The same rules apply to the root vegetables, whether potatoes,

sunchokes, beets, parsnips or carrots. Seek out ones grown in nutrient-rich soil

for the greatest flavor and benefit. You can't buy good quality soil in a bag

any more than you can buy good nutrition in a pill. Most organic farmers

encourage complex relationships between crop roots, soil microbes and minerals -

relationships that become wholly disrupted by chemical additives.

 

What about the milk and eggs that go into Thanksgiving pies and

tarts? The industrialization of our food supply did not spare the dairy

industry. Not surprisingly, pastured dairy cattle and laying hens produce more

nutritious milk and cheese - pastured eggs in particular, with their glowing

yellow yolks, have up to three times the amount of cancer-fighting omega-3's of

eggs that come from factory hens.

 

As a chef, I am often mystified as I hear diners, rooting around for

a nutrition and dietary cure, ask for this steamed and that on the side, and in

the process deny themselves pleasure. Choosing what dietary advice of the moment

to follow by putting a wet finger up to the wind, our patrons decide, or

succumb, en masse, to a pummeling of such wearisome regularity that it begins to

resemble the " rosebud'' of " Citizen Kane " : the clue that solves everything but

means nothing.

 

There is an ecology of eating. Like any good ecosystem, our diet

should be diverse, dynamic and interrelated. In 1984 Americans were spending

roughly 8 percent of their disposable income on health care and about 15 percent

on food. Today, those numbers are essentially reversed.
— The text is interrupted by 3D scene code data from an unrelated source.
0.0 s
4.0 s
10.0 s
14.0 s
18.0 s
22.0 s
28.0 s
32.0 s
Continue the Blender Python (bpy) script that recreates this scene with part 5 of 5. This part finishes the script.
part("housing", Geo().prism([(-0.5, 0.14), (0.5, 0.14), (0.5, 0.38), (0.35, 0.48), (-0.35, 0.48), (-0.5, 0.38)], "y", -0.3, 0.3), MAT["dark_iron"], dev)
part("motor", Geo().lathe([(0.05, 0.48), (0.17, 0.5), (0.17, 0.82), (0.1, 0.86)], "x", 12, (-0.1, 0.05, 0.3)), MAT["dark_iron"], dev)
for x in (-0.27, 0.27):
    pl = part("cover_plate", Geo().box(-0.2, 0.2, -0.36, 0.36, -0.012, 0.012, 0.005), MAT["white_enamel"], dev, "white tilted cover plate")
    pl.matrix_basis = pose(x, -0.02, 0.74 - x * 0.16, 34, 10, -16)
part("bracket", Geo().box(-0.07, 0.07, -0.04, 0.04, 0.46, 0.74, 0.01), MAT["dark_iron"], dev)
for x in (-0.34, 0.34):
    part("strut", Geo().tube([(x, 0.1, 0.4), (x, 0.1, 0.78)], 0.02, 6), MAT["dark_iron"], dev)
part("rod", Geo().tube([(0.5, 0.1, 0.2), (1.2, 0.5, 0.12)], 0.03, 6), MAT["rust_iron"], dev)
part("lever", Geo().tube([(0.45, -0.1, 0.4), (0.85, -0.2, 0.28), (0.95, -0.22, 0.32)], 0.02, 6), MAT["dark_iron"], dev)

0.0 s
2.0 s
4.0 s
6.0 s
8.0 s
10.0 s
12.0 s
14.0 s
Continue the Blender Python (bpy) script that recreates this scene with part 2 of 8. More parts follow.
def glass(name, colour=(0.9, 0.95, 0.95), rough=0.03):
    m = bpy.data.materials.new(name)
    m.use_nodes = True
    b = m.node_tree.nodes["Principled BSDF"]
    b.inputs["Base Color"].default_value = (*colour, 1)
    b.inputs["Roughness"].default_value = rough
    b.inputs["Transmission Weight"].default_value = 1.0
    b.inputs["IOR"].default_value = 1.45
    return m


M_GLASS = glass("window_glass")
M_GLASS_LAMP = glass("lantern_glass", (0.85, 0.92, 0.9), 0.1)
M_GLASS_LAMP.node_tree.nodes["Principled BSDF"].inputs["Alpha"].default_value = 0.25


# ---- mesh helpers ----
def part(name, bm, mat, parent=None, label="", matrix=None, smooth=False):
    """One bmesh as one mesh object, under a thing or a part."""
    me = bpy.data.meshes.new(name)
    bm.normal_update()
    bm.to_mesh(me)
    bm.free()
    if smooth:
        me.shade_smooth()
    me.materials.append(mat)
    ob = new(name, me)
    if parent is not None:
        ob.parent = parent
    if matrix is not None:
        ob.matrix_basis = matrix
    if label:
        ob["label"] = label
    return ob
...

An ever-more

reductionist diet - protein this year, carbohydrates next year - ignores plant

and animal systems loaded with genetic complexity, and the benefits that

complexity passes down to us.

 

So as you're getting ready for Thanksgiving, think of yourself less

as a consumer of the harvest bounty and more, in the words of Carlo Petrini of

the Slow Foods movement, as a co-producer. Try to remember what you know

intuitively: that we can't be healthy unless our farms our healthy; that the end

of the food chain is connected to the beginning of the food chain; that we can't

lose touch with the culture in agriculture (it dates back to before Dr. Atkins).

To the extent possible, shop at farmers markets for your Thanksgiving foods. Try

to choose diversity over the abundance that the big food chains offer. Your food

will be tastier, fresher and more nutritious. You'll be able to have your cake

(and your bacon and your bread and your potatoes) and eat it too.

 

 

Dan Barber is the chef of Blue Hill at Stone Barns and creative

director of the Stone Barns Center for Food and Agriculture.